▶ _WHAT THE TASK REQUIRES_
Write out the lines from the line containing "q.make_compatible(carried.rotation_quaternion)" through the final line of the listing below, exactly, omitting every other line.

▶ _SUPPLIED DATA_
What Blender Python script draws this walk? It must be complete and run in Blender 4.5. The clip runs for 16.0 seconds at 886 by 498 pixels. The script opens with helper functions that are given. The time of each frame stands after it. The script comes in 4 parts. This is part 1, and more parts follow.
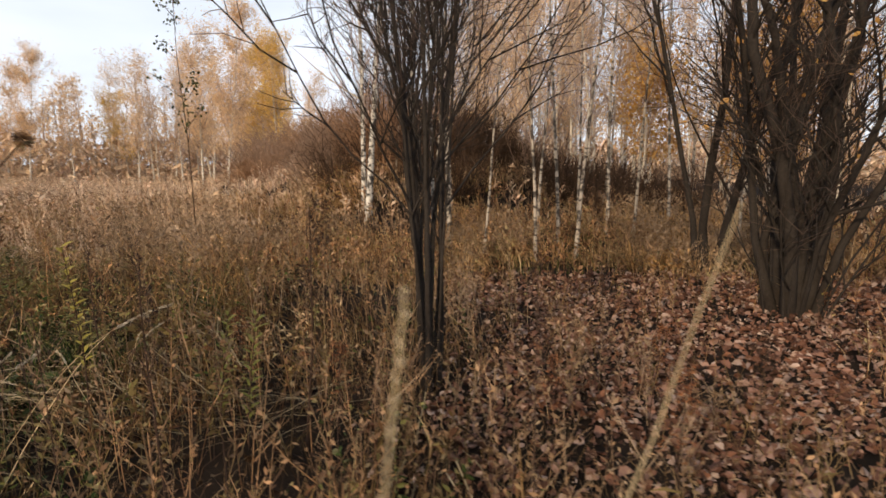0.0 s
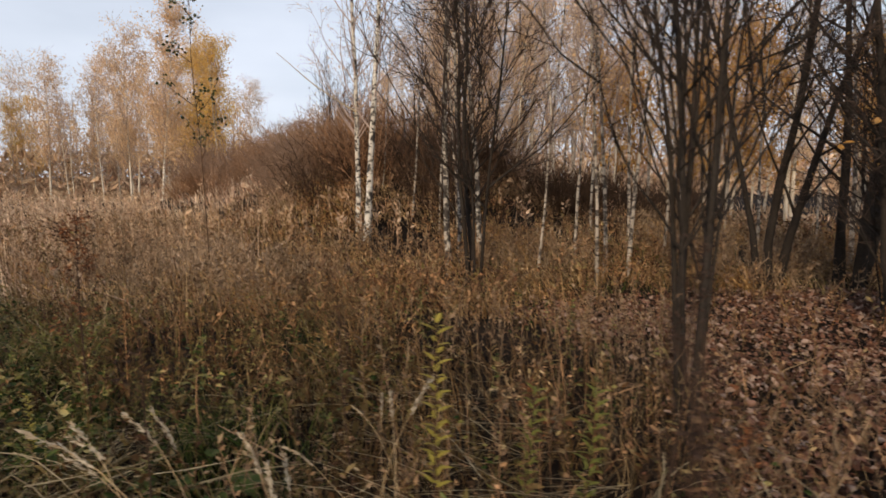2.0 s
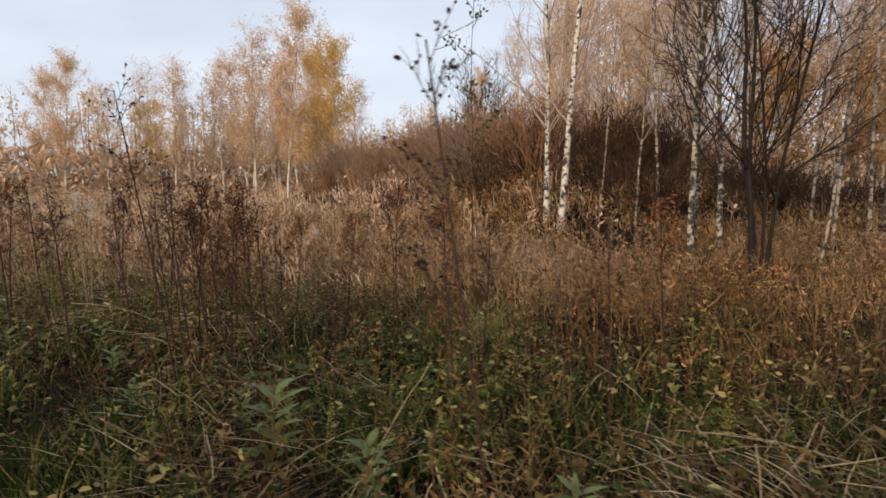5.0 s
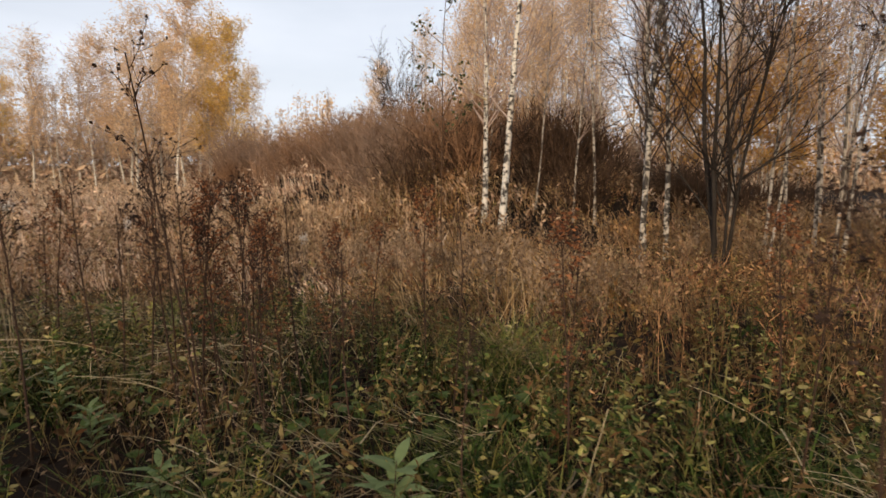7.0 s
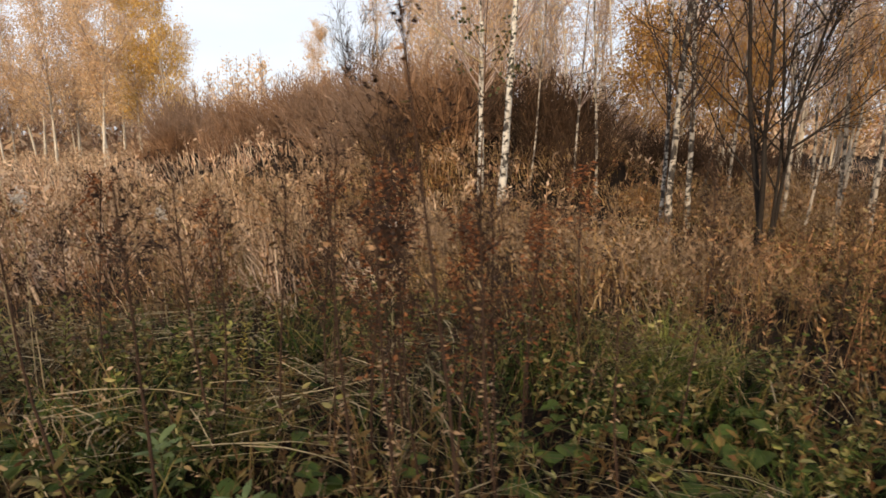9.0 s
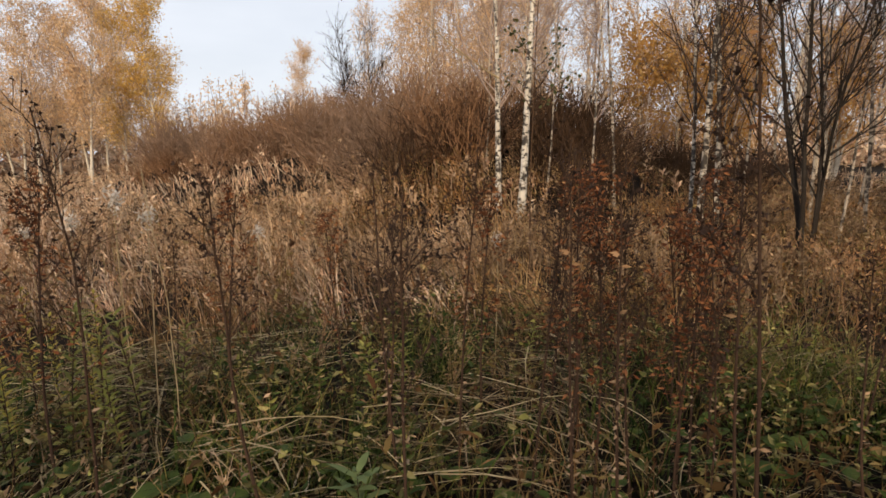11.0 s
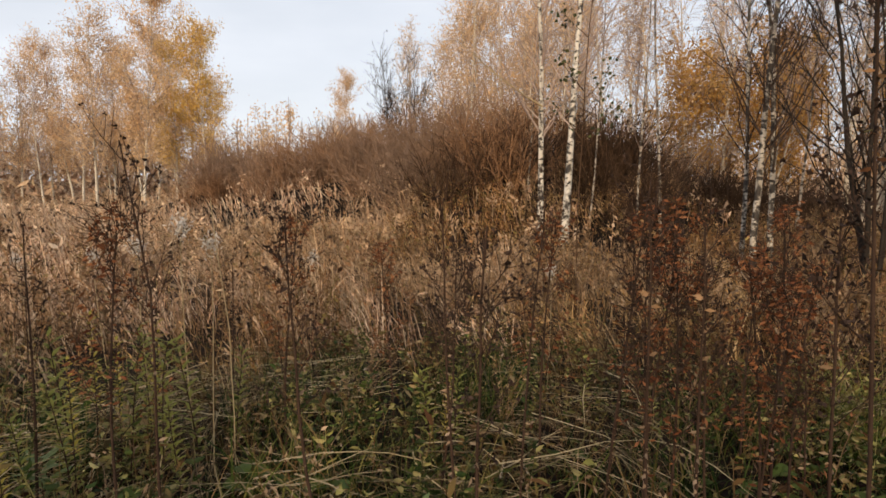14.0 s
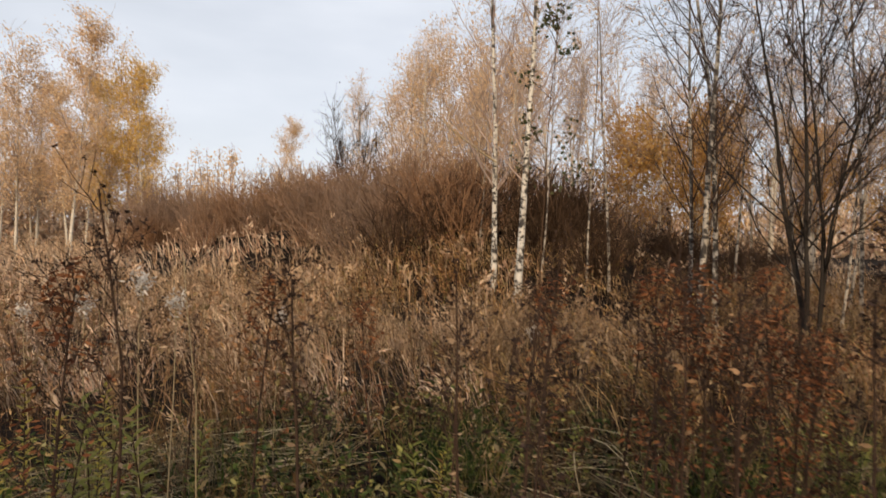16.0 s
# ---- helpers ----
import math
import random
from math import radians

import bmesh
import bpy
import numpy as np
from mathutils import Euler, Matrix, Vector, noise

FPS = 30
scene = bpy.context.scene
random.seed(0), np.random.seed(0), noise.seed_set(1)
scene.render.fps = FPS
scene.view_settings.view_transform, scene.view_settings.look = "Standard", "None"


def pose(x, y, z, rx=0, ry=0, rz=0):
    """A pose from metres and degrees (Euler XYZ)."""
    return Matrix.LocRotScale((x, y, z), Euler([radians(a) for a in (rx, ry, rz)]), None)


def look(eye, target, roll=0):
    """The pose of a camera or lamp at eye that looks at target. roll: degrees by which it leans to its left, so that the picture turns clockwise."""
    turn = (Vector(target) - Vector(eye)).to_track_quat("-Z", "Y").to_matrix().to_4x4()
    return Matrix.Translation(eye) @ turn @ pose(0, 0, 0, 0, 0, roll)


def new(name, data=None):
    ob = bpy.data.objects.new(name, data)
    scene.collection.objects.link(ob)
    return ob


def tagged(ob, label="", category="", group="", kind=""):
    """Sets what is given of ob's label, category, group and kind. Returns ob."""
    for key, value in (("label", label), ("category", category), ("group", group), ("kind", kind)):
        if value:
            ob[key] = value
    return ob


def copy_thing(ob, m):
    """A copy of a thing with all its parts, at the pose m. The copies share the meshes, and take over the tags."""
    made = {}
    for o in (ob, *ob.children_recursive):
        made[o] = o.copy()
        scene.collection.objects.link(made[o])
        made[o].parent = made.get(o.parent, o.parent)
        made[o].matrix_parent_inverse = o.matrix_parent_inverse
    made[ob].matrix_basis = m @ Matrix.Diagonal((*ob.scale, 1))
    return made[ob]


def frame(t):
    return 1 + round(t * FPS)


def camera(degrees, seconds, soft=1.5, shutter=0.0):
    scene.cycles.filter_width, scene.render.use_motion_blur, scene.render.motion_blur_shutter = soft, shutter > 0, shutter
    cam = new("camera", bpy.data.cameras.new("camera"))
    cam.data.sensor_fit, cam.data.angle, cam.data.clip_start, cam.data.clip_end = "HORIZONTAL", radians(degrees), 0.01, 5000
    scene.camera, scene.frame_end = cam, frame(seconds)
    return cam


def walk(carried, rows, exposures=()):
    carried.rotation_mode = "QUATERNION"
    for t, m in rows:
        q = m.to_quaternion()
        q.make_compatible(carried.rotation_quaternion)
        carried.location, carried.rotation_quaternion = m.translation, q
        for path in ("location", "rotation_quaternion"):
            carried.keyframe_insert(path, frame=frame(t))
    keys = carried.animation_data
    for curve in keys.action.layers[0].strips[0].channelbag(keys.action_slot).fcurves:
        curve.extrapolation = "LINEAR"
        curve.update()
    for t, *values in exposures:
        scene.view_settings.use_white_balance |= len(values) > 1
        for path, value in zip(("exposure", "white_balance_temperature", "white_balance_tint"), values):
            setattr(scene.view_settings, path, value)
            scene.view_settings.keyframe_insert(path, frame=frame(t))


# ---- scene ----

▶ _RIGHT ANSWER_
        q.make_compatible(carried.rotation_quaternion)
        carried.location, carried.rotation_quaternion = m.translation, q
        for path in ("location", "rotation_quaternion"):
            carried.keyframe_insert(path, frame=frame(t))
    keys = carried.animation_data
    for curve in keys.action.layers[0].strips[0].channelbag(keys.action_slot).fcurves:
        curve.extrapolation = "LINEAR"
        curve.update()
    for t, *values in exposures:
        scene.view_settings.use_white_balance |= len(values) > 1
        for path, value in zip(("exposure", "white_balance_temperature", "white_balance_tint"), values):
            setattr(scene.view_settings, path, value)
            scene.view_settings.keyframe_insert(path, frame=frame(t))


# ---- scene ----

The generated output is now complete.